Kimsenin amacı bağcıyı dövmek değil, hepimizin amacı üzüm yemek, sonuçta Emre kariyerinin başlangıcında başarısını gördüğümüz, yeteneğine inandığımız, gerçekten oynadığında keyif veren bir futbolcu, ancak ahlakını bir türlü sevemediğimiz için gözümüzde ‘sporcu’ olamıyor. Bir tür şarkıcı/sanatçı ayrımı gibi. Her defasında yaptıklarından ders almasını ‘ümitsizce’ bekliyoruz, ancak bir türlü uslanmıyor. Artık inandığı bazı abilerinin onu gerçekten silkelemesi, kendine getirmesi lazım, bu şekilde hem antipatik oluyor, hem kredisini tüketiyor. Ama o abilerden biri bile karşı takımın teknik direktörünün üstüne yürüyüp/top fırlatıp sonra da ‘kariyersiz bir teknik direktörle muhatap olmamam lazımdı’ diyorken cemaat ne yapmaz ki?
Bir tarafta da Bülent Uygun örneği var. ‘Yaptığım yanlıştı’ diyebilmek sanırım her babayiğidin harcı değil. Bülent Uygun bu zamana kadar hep başarılarıyla gündemde oldu. Takımını yoktan var etti, -göreceli olarak- genç bir yaşta bu kadar büyük başarılara ulaşmış bir teknik direktör olarak bu gerginliği kaldıramamış olabilir. Ama en önemlisi, ortamı gerecek açıklamalardan kaçındı, hatasını kabul etti, hem takımını, hem yönetimini büyük bir yükten kurtardı. Terim gibi gerginlikten medet umabilirdi, stress edebiyatı yapabilirdi, yapmadı. Takılıp kalmadı, yoluna devam etti.
Haddini bildiriciler, tekmeciler, saygı yoksunları, artniyetliler, şiddetten medet umanlar o kadar çok ki futbolumuzda, üzüm yemeye fırsat bulamıyoruz. Bana dokunmayan yılan bin yıl yaşasın diyerek olanları olmazdan gelen yönetimler, desteği köstek yapıp saha kapatan taraftarlar, tribüne hoş görünmek için hakemin her yaptığına el kol hareketiyle saldıran, son düdük çalınca hakemin üstüne yürüyen teknik direktörler varken futbolcudan zeki çevik ve ahlaklı olması beklenir mi? Millet olarak şiddetle kol kola bir hayatımız var, bunun futbolda olmamasını beklemek hayal olur. Ders almaya değil, ders vermeye programlıyız. Yapmaya değil, yıkmaya programlıyız.
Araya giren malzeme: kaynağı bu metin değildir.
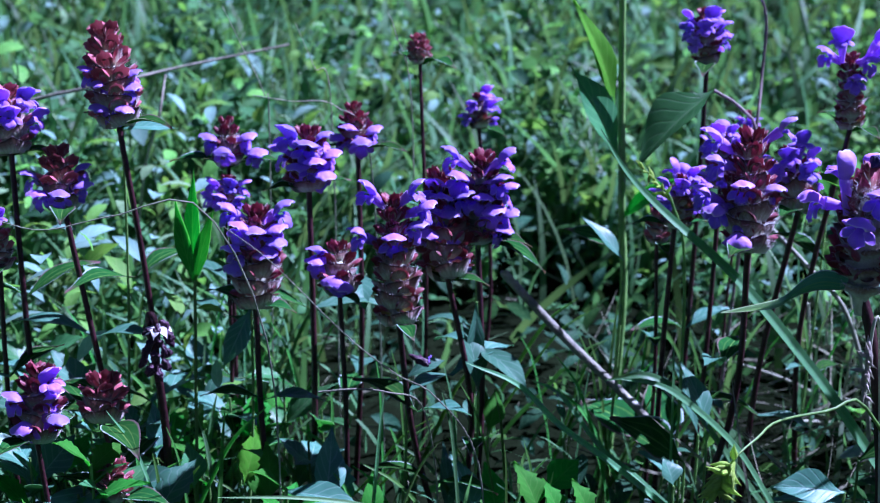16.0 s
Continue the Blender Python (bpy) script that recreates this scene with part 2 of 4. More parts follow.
PURPLE_STEM = mottled("purple_grey_stem", (0.10, 0.085, 0.07), (0.24, 0.21, 0.175), (0.38, 0.36, 0.30), 160, 0.6, 0.0, 0.0004, 0.4)
SEED = mottled("grass_seed", (0.34, 0.58, 0.06), (0.50, 0.76, 0.11), (0.62, 0.76, 0.18), 400, 0.55, 0.4, 0.0003, 0.4)
SEED_DRY = mottled("dry_seed", (0.10, 0.065, 0.04), (0.30, 0.23, 0.15), (0.48, 0.42, 0.32), 400, 0.7, 0.0, 0.0003, 0.8)
SEED_PALE = mottled("pale_seed", (0.30, 0.28, 0.20), (0.52, 0.50, 0.40), (0.62, 0.62, 0.50), 400, 0.6, 0.2, 0.0003, 0.6)
# near-black colour carries the deep plant shade; real soil is paler
SOIL = mottled("shade_toned_soil", (0.003, 0.005, 0.002), (0.006, 0.010, 0.004), (0.010, 0.022, 0.008), 60, 1.0, 0.0, 0.0015, spec=0.0)
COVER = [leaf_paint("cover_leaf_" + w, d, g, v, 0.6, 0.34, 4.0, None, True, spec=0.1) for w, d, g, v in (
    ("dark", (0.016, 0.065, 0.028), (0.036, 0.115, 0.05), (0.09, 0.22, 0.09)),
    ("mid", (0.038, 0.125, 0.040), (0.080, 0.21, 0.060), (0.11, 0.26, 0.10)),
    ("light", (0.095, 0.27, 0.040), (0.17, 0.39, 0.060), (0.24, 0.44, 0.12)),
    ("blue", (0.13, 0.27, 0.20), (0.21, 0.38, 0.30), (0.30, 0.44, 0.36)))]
MEADOW_GRASS = blade_paint("meadow_grass", (0.030, 0.120, 0.035), (0.075, 0.215, 0.060), (0.12, 0.27, 0.10), 0.38, 0.6, True)


def bract_paint():
    m, n, l, p, t = shader("bract", 0.15, 0.6, 0.3, 0.5)
    u, v, side = uv_axes(n, l)
    f, g = noise_node(n, l, 350, 4), noise_node(n, l, 2200, 2)
    edge = math_node(n, l, "MULTIPLY_ADD", math_node(n, l, "ADD", v, math_node(n, l, "MULTIPLY", f, 0.25)), 6.0, -5.6, clamp=True)
    c = mix_color(n, l, f, (0.30, 0.35, 0.19), (0.57, 0.62, 0.42))
    net = math_node(n, l, "POWER", math_node(n, l, "ABSOLUTE", math_node(n, l, "SINE", math_node(n, l, "MULTIPLY", u, 38.0))), 8.0)
    c = mix_color(n, l, math_node(n, l, "MULTIPLY", net, 0.35), c, (0.15, 0.17, 0.09))
    flush = math_node(n, l, "MULTIPLY_ADD", math_node(n, l, "ADD", v, math_node(n, l, "MULTIPLY", f, 0.9)), 2.4, -1.85, clamp=True)
    c = mix_color(n, l, math_node(n, l, "MULTIPLY", flush, 0.78), c, (0.16, 0.03, 0.035))
    c = mix_color(n, l, edge, c, (0.045, 0.010, 0.014))
    finish(n, l, p, t, c, math_node(n, l, "ADD", g, net), 0.00015, 0.6)
    return m


BRACT = bract_paint()


# ---- mesh tools ----
class Geo:
    """Collects vertices, faces and UVs of one mesh."""

    def __init__(self):
        self.v, self.f, self.uv, self.n = [], [], [], 0

    def grid(self, p, uv=None):
        a, b = p.shape[:2]
        if uv is None:
            uv = np.stack(np.meshgrid(np.linspace(0, 1, b), np.linspace(0, 1, a)), -1)
        i = np.arange(a * b).reshape(a, b) + self.n
        self.f += np.stack([i[:-1, :-1], i[:-1, 1:], i[1:, 1:], i[1:, :-1]], -1).reshape(-1, 4).tolist()
        self.v.append(p.reshape(-1, 3))
        self.uv.append(uv.reshape(-1, 2))
        self.n += a * b

    def tube(self, pts, radii, seg=7, square=0.0, cap=True):
        pts = np.asarray(pts, float)
        radii = np.broadcast_to(np.asarray(radii, float), (len(pts),))
        d = np.gradient(pts, axis=0)
        d /= np.linalg.norm(d, axis=1)[:, None] + 1e-12
        ref = np.array([0.31, 0.95, 0.05]) if abs(d[0] @ [0.31, 0.95, 0.05]) < 0.9 else np.array([1.0, 0.1, 0])
        a = np.linspace(0, 2 * math.pi, seg + 1)
        rows = []
        for p, t, r in zip(pts, d, radii):
            x = np.cross(t, ref)
            x /= np.linalg.norm(x)
            y = np.cross(t, x)
            k = r * (1 + square * np.cos(4 * a) * 0.5)
            rows.append(p + np.outer(k * np.cos(a), x) + np.outer(k * np.sin(a), y))
        self.grid(np.array(rows))
        if cap:
            for row, p in ((rows[0], pts[0]), (rows[-1], pts[-1])):
                self.grid(np.array([row, np.repeat(p[None], seg + 1, 0)]))

    def tri(self, pts, uv=((0, 0), (1, 0), (0.5, 1))):
        self.f.append([self.n, self.n + 1, self.n + 2])
        self.v.append(np.asarray(pts, float))
        self.uv.append(np.asarray(uv, float))
        self.n += 3

    def mesh(self, name, mat):
        return build_mesh(name, np.concatenate(self.v), self.f, np.concatenate(self.uv), mat)


def build_mesh(name, verts, faces, uv, mat):
    me = bpy.data.meshes.new(name)
    me.from_pydata(np.asarray(verts).tolist(), [], faces if isinstance(faces, list) else faces.tolist())
    loops = np.zeros(len(me.loops), np.int32)
    me.loops.foreach_get("vertex_index", loops)
    me.uv_layers.new(name="UVMap").data.foreach_set("uv", np.asarray(uv, np.float32)[loops].ravel())
    me.polygons.foreach_set("use_smooth", np.ones(len(me.polygons), bool))
    me.materials.append(mat)
    me.update()
    return me


def part(name, me, parent, label="", m=None):
    ob = new(name, me)
    ob.parent = parent
    if m is not None:
        ob.matrix_local = m
    return tagged(ob, label)


def thing(name, place, label, category, group=""):
    ob = new(name)
    ob.location = place
    ob.empty_display_size = 0.005
    return tagged(ob, label, category, group)


def spline(pts, n):
    """A smooth curve through the points (Catmull-Rom), n samples."""
    p = np.asarray(pts, float)
    q = np.vstack([2 * p[0] - p[1], p, 2 * p[-1] - p[-2]])
    out = []
    for s in np.linspace(0, len(p) - 1 - 1e-9, n):
        i, t = int(s), s - int(s)
        a, b, c, d = q[i:i + 4]
        out.append(0.5 * (2 * b + (c - a) * t + (2 * a - 5 * b + 4 * c - d) * t * t + (3 * b - a - 3 * c + d) * t ** 3))
    return np.array(out)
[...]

Kabul ediyorum, ben de suçluyum. Yenilgi anında, hele de karşı takımdaki futbolcu tribünü sinirlendirecek bir hareket yaptığında ‘Vur, kır, parçala, bu maçı kazan ’ ya da ‘Haydi Haydi Allah Aşkına’ tezahüratına ortak olduğum için suçluyum. Eğer ortada bir şiddet körüklemesi varsa, sadece asıl faillerin değil, küfür etmeyen ama edilmesine seyirci kalan taraftarın, kendini yere atmayan ama haksız yere kazanılan penaltıyı gole çeviren futbolcunun, maglubiyeti sindiremeyen futbolcusunu disipline edemeyen, bunca tecrübeye rağmen doğru yolu gösteremeyen teknik direktörün, hatanın kendi takımında olduğunu bilmesine rağmen, bildirilere imza atan yönetim kurulu üyesinin de suçu var.